What is an acre-foot?

One acre-foot is equal to 43,560 gallons (164,875 liters) of water, which is what it would take to bury an acre of land in a foot of water. The term is usually used to measure rainfall runoff, reservoir capacity, and irrigation.

How is sea water salinity measured?

The amount of salts in sea water is important because it affects ocean currents, which, in turn, affect the world's climate. Sea water contains a variety of dissolved elements, including chlorine, sodium, magnesium, calcium, sulfur, and potassium. In the past, measurements of salinity were taken simply by going out onto the ocean, filling a bucket with sea water, and testing the salt levels by measuring electrical conductivity (the more salts, the quicker electricity flows through the water because there are more ions present). There are also techniques to measure chlorine or other dissolved elements.

More recently, sophisticated equipment has become available for measuring ocean salts remotely. Low-frequency radiometers mounted on C-130 aircraft can scan the ocean during flights, covering over 38 square miles (100 square kilometers) every hour. The European Space Agency plans to launch its Soil Moisture and Ocean Salinity (SMOS) satellite in 2009 to take readings from space using a two-dimensional interferometric radiometer, a new technology that captures images based on microwave radiation emitted at a frequency of 1.4 gigahertz (GHz).

How is wind speed measured?

Wind speed is measured with a device called an anemometer, which was an invention of English physicist Robert Hooke (1635-1703). The most commonly used type is the rotating cup anemometer, which uses three or four small cups that spin around a central pole. Modern anemometers of this sort work using electricity and magnets. As the cups spin, a reed switch within the central pole detects each time a magnet in a cup swings by. This sends out an electronic pulse that has been calibrated to calculate wind speed. The data is then transmitted to a weather station.

What are some other types of anemometers?

Besides the rotating cup anemometer, there is the sonic anemometer, swinging-plate (or pressure-plate) anemometer, pressure-tube anemometer, bridled (or windmill) anemometer, and the

An early anemometer designed by John Thomas Romney Robinson in 1846. (photo by Sean Linehan, NOS, NGS, courtesy NOAA)

An early anemometer designed by John Thomas Romney Robinson in 1846. (photo by Sean Linehan, NOS, NGS, courtesy NOAA)

aerovane. Weather stations often use sonic anemometers, which calculate both wind speed and direction. Four ultrasound transducers are set up in a circle, evenly spaced apart, in two pairs placed across from each other. A transducer will send out an ultrasonic signal to the one directly across from it. Winds blowing across this path will cause the signal to travel faster, slower, or change direction, thus indicating wind conditions. Pressure-plate and pressure-tube anemometers work by the fact that wind blowing against a plate or through a tube will exert a measurable pressure. Aerovanes and windmill anemometers can measure both speed and direction. As the blades on these devices spin, it is possible to calculate wind speed, and both will turn into the oncoming wind, which indicates direction.

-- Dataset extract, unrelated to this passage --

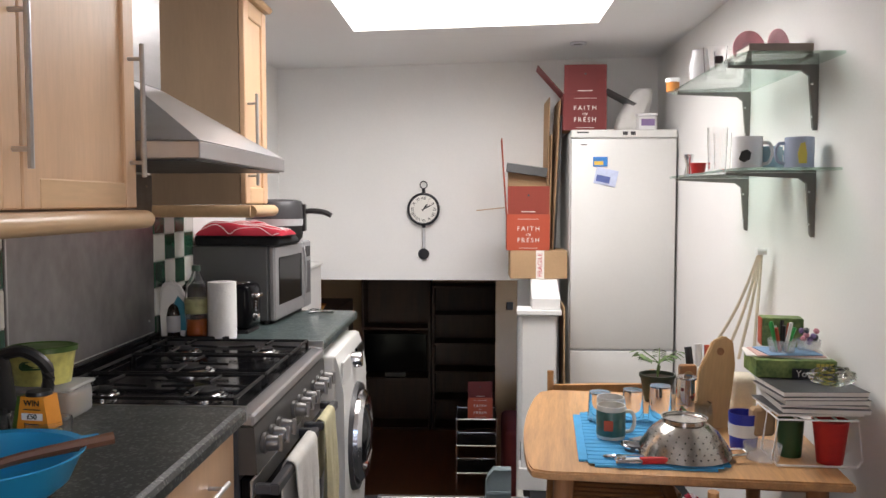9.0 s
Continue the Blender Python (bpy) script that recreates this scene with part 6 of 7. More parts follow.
def switch_plate(y0, y1, z0, z1, double):
    s = thing("wall_socket", KP @ pose(KX0 + 0.0100, (y0 + y1) / 2, (z0 + z1) / 2), "grey steel switched wall socket on the tiles", "socket")
    w, h = (y1 - y0) / 2, (z1 - z0) / 2
    bx("plate", M_STEEL, (0, 0.008, -w, w, -h, h), s, 0.003)
    for dy in ((-w * 0.5, w * 0.5) if double else (0,)):
        bx("rocker", M_WPLAST, (0.0082, 0.013, dy - 0.008, dy + 0.008, 0.005, 0.026), s, 0.002)
        if double:
            bx("socket_face", M_DGREY, (0.0082, 0.0095, dy - 0.015, dy + 0.015, -0.034, -0.004), s, 0.001)


switch_plate(6.305, 6.39, 1.115, 1.20, False)
switch_plate(6.06, 6.205, 1.06, 1.145, True)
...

How is wind direction usually measured?

A wind vane is the common instrument used to discover wind direction. Wind vanes look like windmills mounted on a pole that allows them to rotate toward the direction of the oncoming wind. Historically, wind vanes have often come in decorative models, often with a rooster or some other farm animal mounted on the top. Of course, there are many other ways to discover wind direction, ranging from the primitive (analyzing the direction smoke is blowing or how balloons are moving) to the more sophisticated, such as Doppler sodar (sound radar) and lidar (light radar). Gyroscopes and GPS devices mounted in airplanes can calculate air speed by comparing the indicated speed to the actual distance covered (i.e., the amount of thrust from the airplane's jets or propellers may be slowed or sped up, depending on whether winds are blowing with or against the plane).

What standard unit of measurement is used to indicate wind speed?

In most forecasts in the United States, wind speed is described in miles per hour. (Outside this country, it would be expressed in kilometers per hour; most other scientists also prefer to use the metric system). However, the Federal Aviation Administration, National Weather Service, and other groups that work with air and ocean travel, will use knots (one knot equals 1.15 miles per hour, or 1.85 kilometers per hour). Internationally, wind is also commonly measured in meters per hour. For vertical wind speeds, meteorologists use microbars per second, which indicates pressure change with altitude over time, or centimeters per second.